Do this -
Quote the listing in full, exactly as given, minus any pictures.

--------

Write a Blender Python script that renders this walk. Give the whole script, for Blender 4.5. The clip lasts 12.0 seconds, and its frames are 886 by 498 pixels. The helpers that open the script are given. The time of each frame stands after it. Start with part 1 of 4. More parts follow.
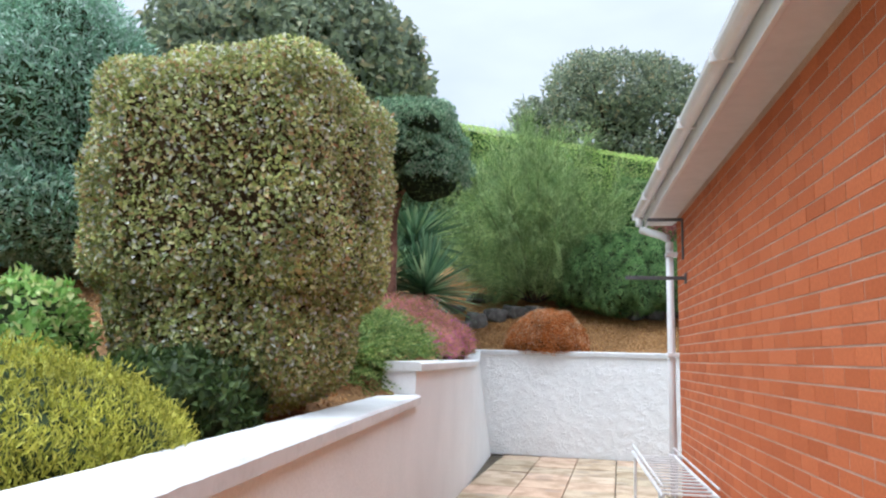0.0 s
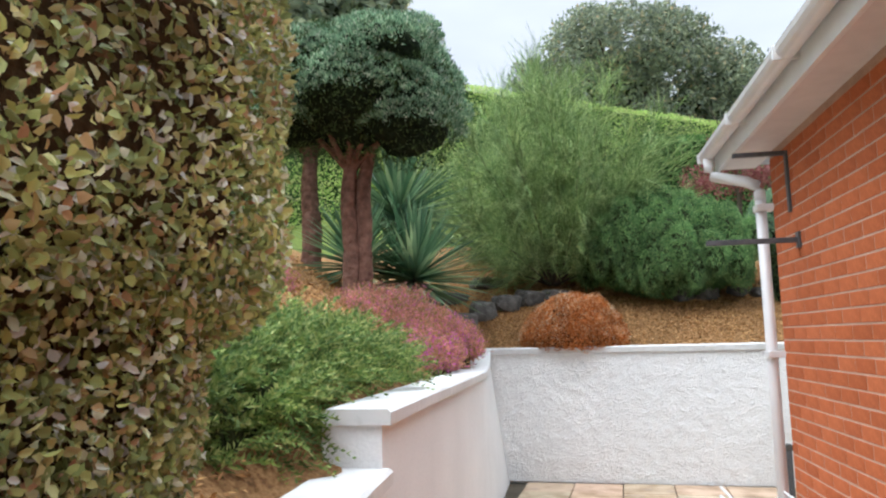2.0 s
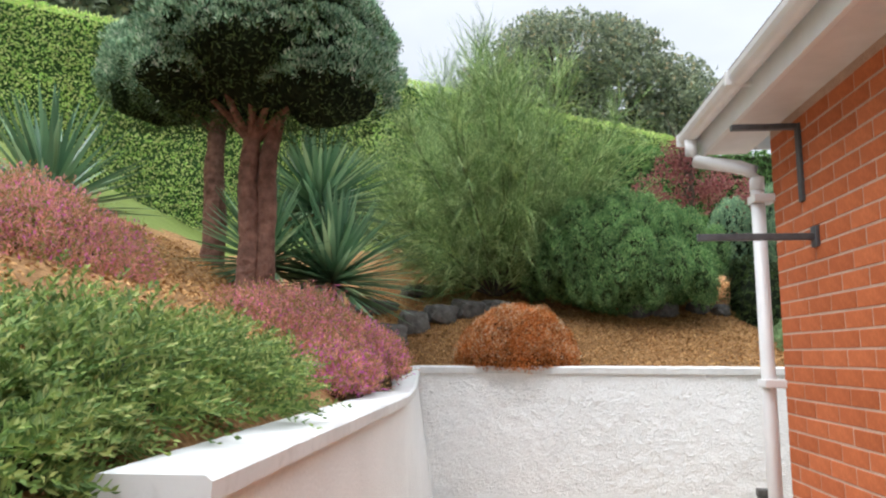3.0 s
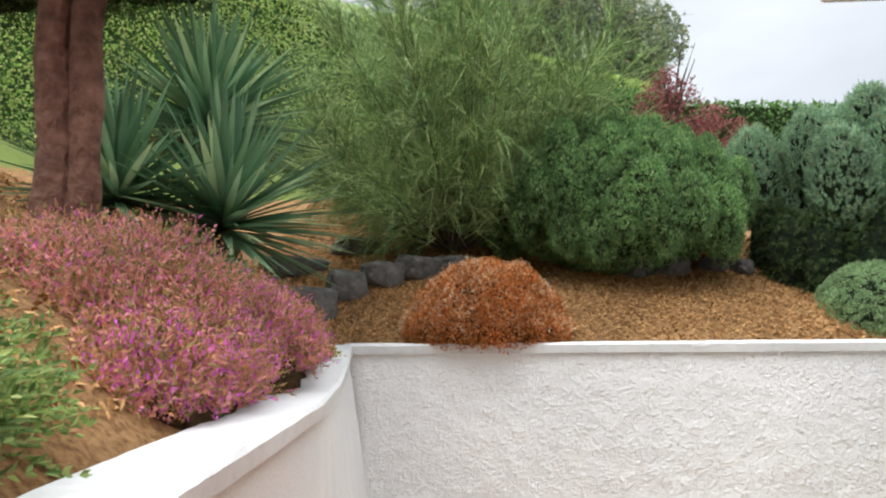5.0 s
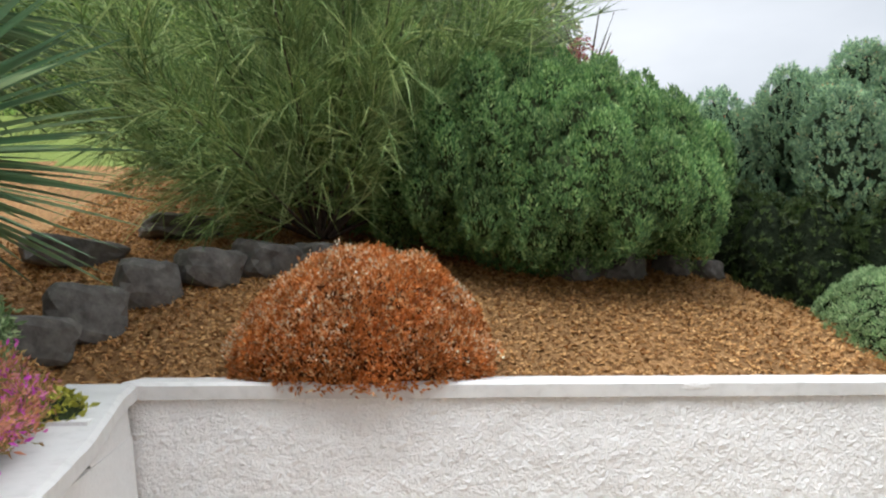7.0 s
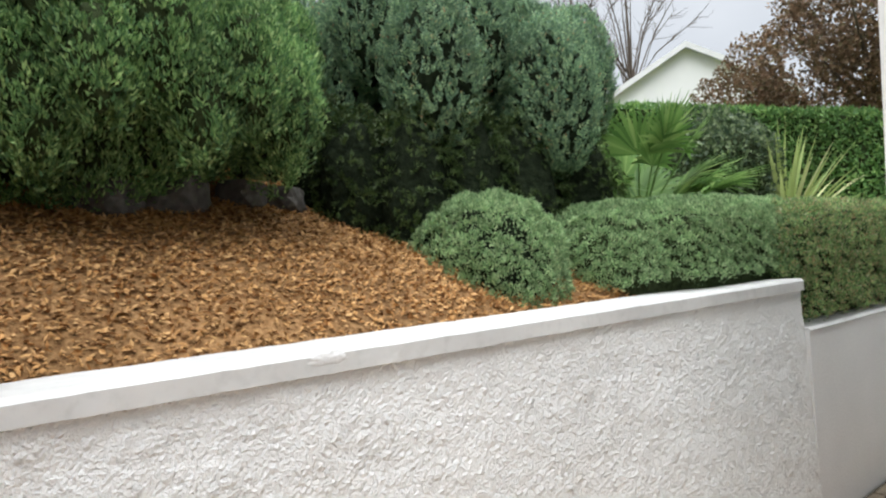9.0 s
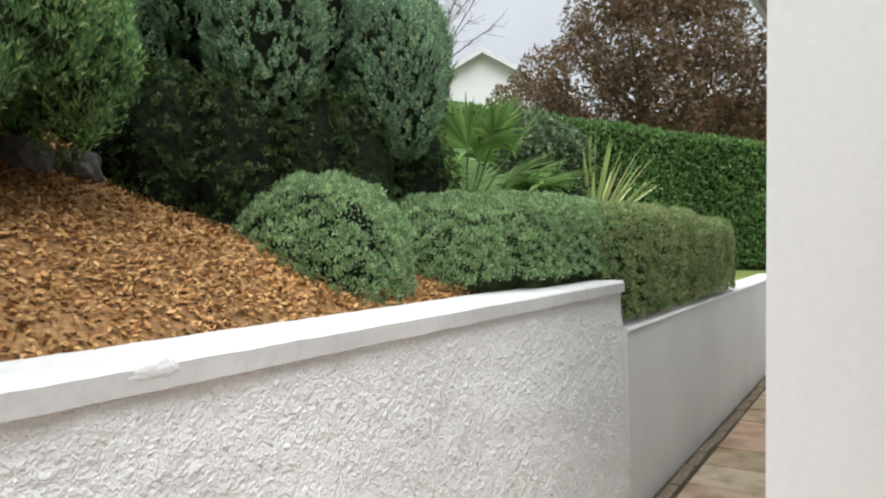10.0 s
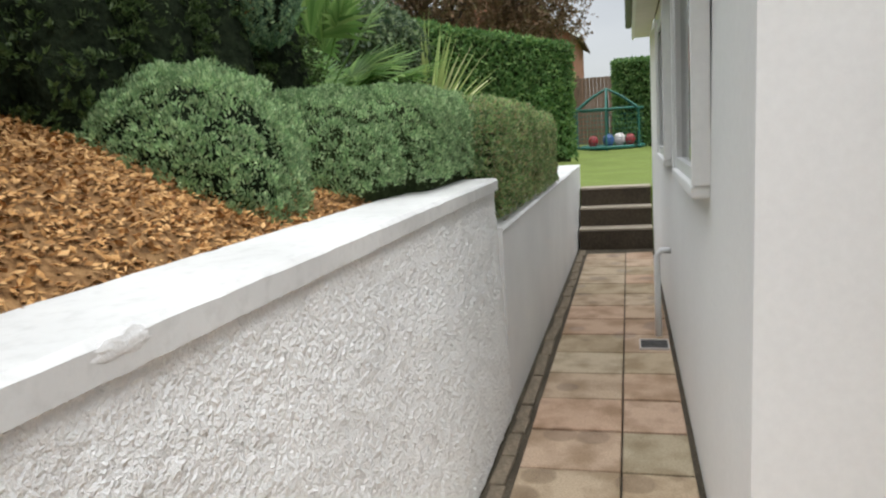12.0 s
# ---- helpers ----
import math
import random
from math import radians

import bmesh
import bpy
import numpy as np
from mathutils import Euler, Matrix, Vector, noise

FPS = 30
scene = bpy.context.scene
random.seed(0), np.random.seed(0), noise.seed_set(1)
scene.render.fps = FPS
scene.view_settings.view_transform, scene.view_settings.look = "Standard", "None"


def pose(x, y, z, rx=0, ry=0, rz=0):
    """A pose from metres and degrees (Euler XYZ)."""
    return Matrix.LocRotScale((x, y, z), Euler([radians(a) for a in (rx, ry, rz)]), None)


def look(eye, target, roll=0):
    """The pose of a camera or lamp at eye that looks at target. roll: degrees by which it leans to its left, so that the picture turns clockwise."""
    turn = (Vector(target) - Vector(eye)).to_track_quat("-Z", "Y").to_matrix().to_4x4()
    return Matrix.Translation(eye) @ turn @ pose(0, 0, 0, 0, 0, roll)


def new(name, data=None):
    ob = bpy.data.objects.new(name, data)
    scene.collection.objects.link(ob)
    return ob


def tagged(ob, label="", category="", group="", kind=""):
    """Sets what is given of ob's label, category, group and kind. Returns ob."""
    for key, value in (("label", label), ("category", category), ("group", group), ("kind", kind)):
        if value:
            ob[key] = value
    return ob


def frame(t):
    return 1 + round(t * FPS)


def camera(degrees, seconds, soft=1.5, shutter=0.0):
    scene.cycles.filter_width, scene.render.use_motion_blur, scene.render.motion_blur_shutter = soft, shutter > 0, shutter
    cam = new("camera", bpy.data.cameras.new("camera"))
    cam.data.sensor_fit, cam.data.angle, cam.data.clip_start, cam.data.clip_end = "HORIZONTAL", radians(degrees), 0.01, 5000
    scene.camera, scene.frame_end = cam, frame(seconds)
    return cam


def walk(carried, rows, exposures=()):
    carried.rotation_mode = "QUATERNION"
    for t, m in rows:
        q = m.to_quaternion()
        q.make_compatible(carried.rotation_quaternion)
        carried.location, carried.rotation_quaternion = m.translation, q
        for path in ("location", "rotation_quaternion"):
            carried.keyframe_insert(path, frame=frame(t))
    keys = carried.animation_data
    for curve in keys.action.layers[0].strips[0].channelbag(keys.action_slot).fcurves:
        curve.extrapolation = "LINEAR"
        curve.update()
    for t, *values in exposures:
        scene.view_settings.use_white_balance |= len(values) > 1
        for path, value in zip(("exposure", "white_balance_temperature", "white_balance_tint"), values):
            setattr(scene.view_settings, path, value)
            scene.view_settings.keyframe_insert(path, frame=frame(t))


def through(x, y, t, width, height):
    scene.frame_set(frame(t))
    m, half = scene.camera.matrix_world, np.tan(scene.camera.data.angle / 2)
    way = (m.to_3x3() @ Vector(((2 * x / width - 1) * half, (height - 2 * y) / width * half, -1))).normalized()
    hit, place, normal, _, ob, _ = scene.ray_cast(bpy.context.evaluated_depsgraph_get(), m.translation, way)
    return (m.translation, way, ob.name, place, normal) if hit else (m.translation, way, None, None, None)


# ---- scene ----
cam = camera(62.2, 12.0, soft=2.2)
PATH = [
    (0, (0.683, -0.492, 1.214), (0.217, 1.433, 1.503), 1.4),
    (0.5, (0.572, -0.039, 1.222), (0.105, 1.869, 1.605), 1.7),
    (1, (0.531, 0.467, 1.182), (0.064, 2.376, 1.551), -0.1),
    (1.5, (0.399, 1.018, 1.187), (-0.094, 2.937, 1.464), -0.8),
    (2, (0.272, 1.573, 1.405), (-0.201, 3.501, 1.653), -1.4),
    (2.5, (0.244, 2.113, 1.432), (-0.177, 4.048, 1.711), -1.0),
    (3, (0.147, 2.658, 1.41), (-0.168, 4.612, 1.695), 0.1),
    (3.2, (0.1, 2.852, 1.425), (-0.166, 4.814, 1.707), 0.1),
    (4.8, (-0.075, 4.256, 1.425), (-0.287, 6.234, 1.621), -0.8),
    (5, (-0.11, 4.465, 1.444), (-0.284, 6.445, 1.644), -0.6),
    (5.5, (-0.188, 4.937, 1.448), (-0.246, 6.921, 1.673), -0.3),
    (6, (-0.248, 5.404, 1.483), (-0.198, 7.386, 1.725), -0.7),
    (6.5, (-0.222, 5.848, 1.523), (-0.139, 7.829, 1.755), -0.4),
    (6.7, (-0.215, 6.018, 1.526), (-0.115, 7.999, 1.746), -0.3),
    (8.3, (-0.046, 7.017, 1.511), (0.894, 8.779, 1.614), -1.1),
    (8.5, (-0.032, 7.161, 1.529), (1.061, 8.834, 1.611), -2.6),
    (9, (-0.01, 7.433, 1.532), (1.328, 8.919, 1.564), -3.6),
    (9.5, (0.098, 7.64, 1.546), (1.626, 8.93, 1.572), -2.5),
    (10, (0.091, 7.811, 1.54), (1.794, 8.859, 1.525), -1.2),
    (10.5, (0.034, 8.007, 1.562), (1.856, 8.826, 1.458), -2.0),
    (11, (-0.003, 8.174, 1.549), (1.841, 8.923, 1.358), -1.6),
    (11.5, (0.066, 8.279, 1.542), (1.93, 8.956, 1.285), -2.4),
    (12, (0.213, 8.414, 1.548), (2.127, 8.91, 1.247), -3.6),
]
walk(cam, [(t, look(eye, target, roll)) for t, eye, target, roll in PATH], exposures=((0.0, 2.2, 5600, 8), (1.5, 2.2, 5750, 8), (3.0, 2.2, 6100, 9), (5.0, 2.14, 6250, 9), (6.7, 2.14, 6250, 9), (8.3, 2.05, 6300, 9), (9.5, 1.97, 6300, 9), (12.0, 1.75, 6350, 9)))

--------

Result for this task -
Write a Blender Python script that renders this walk. Give the whole script, for Blender 4.5. The clip lasts 12.0 seconds, and its frames are 886 by 498 pixels. The helpers that open the script are given. The time of each frame stands after it. Start with part 1 of 4. More parts follow.
0.0 s
2.0 s
3.0 s
5.0 s
7.0 s
9.0 s
10.0 s
12.0 s
# ---- helpers ----
import math
import random
from math import radians

import bmesh
import bpy
import numpy as np
from mathutils import Euler, Matrix, Vector, noise

FPS = 30
scene = bpy.context.scene
random.seed(0), np.random.seed(0), noise.seed_set(1)
scene.render.fps = FPS
scene.view_settings.view_transform, scene.view_settings.look = "Standard", "None"


def pose(x, y, z, rx=0, ry=0, rz=0):
    """A pose from metres and degrees (Euler XYZ)."""
    return Matrix.LocRotScale((x, y, z), Euler([radians(a) for a in (rx, ry, rz)]), None)


def look(eye, target, roll=0):
    """The pose of a camera or lamp at eye that looks at target. roll: degrees by which it leans to its left, so that the picture turns clockwise."""
    turn = (Vector(target) - Vector(eye)).to_track_quat("-Z", "Y").to_matrix().to_4x4()
    return Matrix.Translation(eye) @ turn @ pose(0, 0, 0, 0, 0, roll)


def new(name, data=None):
    ob = bpy.data.objects.new(name, data)
    scene.collection.objects.link(ob)
    return ob


def tagged(ob, label="", category="", group="", kind=""):
    """Sets what is given of ob's label, category, group and kind. Returns ob."""
    for key, value in (("label", label), ("category", category), ("group", group), ("kind", kind)):
        if value:
            ob[key] = value
    return ob


def frame(t):
    return 1 + round(t * FPS)


def camera(degrees, seconds, soft=1.5, shutter=0.0):
    scene.cycles.filter_width, scene.render.use_motion_blur, scene.render.motion_blur_shutter = soft, shutter > 0, shutter
    cam = new("camera", bpy.data.cameras.new("camera"))
    cam.data.sensor_fit, cam.data.angle, cam.data.clip_start, cam.data.clip_end = "HORIZONTAL", radians(degrees), 0.01, 5000
    scene.camera, scene.frame_end = cam, frame(seconds)
    return cam


def walk(carried, rows, exposures=()):
    carried.rotation_mode = "QUATERNION"
    for t, m in rows:
        q = m.to_quaternion()
        q.make_compatible(carried.rotation_quaternion)
        carried.location, carried.rotation_quaternion = m.translation, q
        for path in ("location", "rotation_quaternion"):
            carried.keyframe_insert(path, frame=frame(t))
    keys = carried.animation_data
    for curve in keys.action.layers[0].strips[0].channelbag(keys.action_slot).fcurves:
        curve.extrapolation = "LINEAR"
        curve.update()
    for t, *values in exposures:
        scene.view_settings.use_white_balance |= len(values) > 1
        for path, value in zip(("exposure", "white_balance_temperature", "white_balance_tint"), values):
            setattr(scene.view_settings, path, value)
            scene.view_settings.keyframe_insert(path, frame=frame(t))


def through(x, y, t, width, height):
    scene.frame_set(frame(t))
    m, half = scene.camera.matrix_world, np.tan(scene.camera.data.angle / 2)
    way = (m.to_3x3() @ Vector(((2 * x / width - 1) * half, (height - 2 * y) / width * half, -1))).normalized()
    hit, place, normal, _, ob, _ = scene.ray_cast(bpy.context.evaluated_depsgraph_get(), m.translation, way)
    return (m.translation, way, ob.name, place, normal) if hit else (m.translation, way, None, None, None)


# ---- scene ----
cam = camera(62.2, 12.0, soft=2.2)
PATH = [
    (0, (0.683, -0.492, 1.214), (0.217, 1.433, 1.503), 1.4),
    (0.5, (0.572, -0.039, 1.222), (0.105, 1.869, 1.605), 1.7),
    (1, (0.531, 0.467, 1.182), (0.064, 2.376, 1.551), -0.1),
    (1.5, (0.399, 1.018, 1.187), (-0.094, 2.937, 1.464), -0.8),
    (2, (0.272, 1.573, 1.405), (-0.201, 3.501, 1.653), -1.4),
    (2.5, (0.244, 2.113, 1.432), (-0.177, 4.048, 1.711), -1.0),
    (3, (0.147, 2.658, 1.41), (-0.168, 4.612, 1.695), 0.1),
    (3.2, (0.1, 2.852, 1.425), (-0.166, 4.814, 1.707), 0.1),
    (4.8, (-0.075, 4.256, 1.425), (-0.287, 6.234, 1.621), -0.8),
    (5, (-0.11, 4.465, 1.444), (-0.284, 6.445, 1.644), -0.6),
    (5.5, (-0.188, 4.937, 1.448), (-0.246, 6.921, 1.673), -0.3),
    (6, (-0.248, 5.404, 1.483), (-0.198, 7.386, 1.725), -0.7),
    (6.5, (-0.222, 5.848, 1.523), (-0.139, 7.829, 1.755), -0.4),
    (6.7, (-0.215, 6.018, 1.526), (-0.115, 7.999, 1.746), -0.3),
    (8.3, (-0.046, 7.017, 1.511), (0.894, 8.779, 1.614), -1.1),
    (8.5, (-0.032, 7.161, 1.529), (1.061, 8.834, 1.611), -2.6),
    (9, (-0.01, 7.433, 1.532), (1.328, 8.919, 1.564), -3.6),
    (9.5, (0.098, 7.64, 1.546), (1.626, 8.93, 1.572), -2.5),
    (10, (0.091, 7.811, 1.54), (1.794, 8.859, 1.525), -1.2),
    (10.5, (0.034, 8.007, 1.562), (1.856, 8.826, 1.458), -2.0),
    (11, (-0.003, 8.174, 1.549), (1.841, 8.923, 1.358), -1.6),
    (11.5, (0.066, 8.279, 1.542), (1.93, 8.956, 1.285), -2.4),
    (12, (0.213, 8.414, 1.548), (2.127, 8.91, 1.247), -3.6),
]
walk(cam, [(t, look(eye, target, roll)) for t, eye, target, roll in PATH], exposures=((0.0, 2.2, 5600, 8), (1.5, 2.2, 5750, 8), (3.0, 2.2, 6100, 9), (5.0, 2.14, 6250, 9), (6.7, 2.14, 6250, 9), (8.3, 2.05, 6300, 9), (9.5, 1.97, 6300, 9), (12.0, 1.75, 6350, 9)))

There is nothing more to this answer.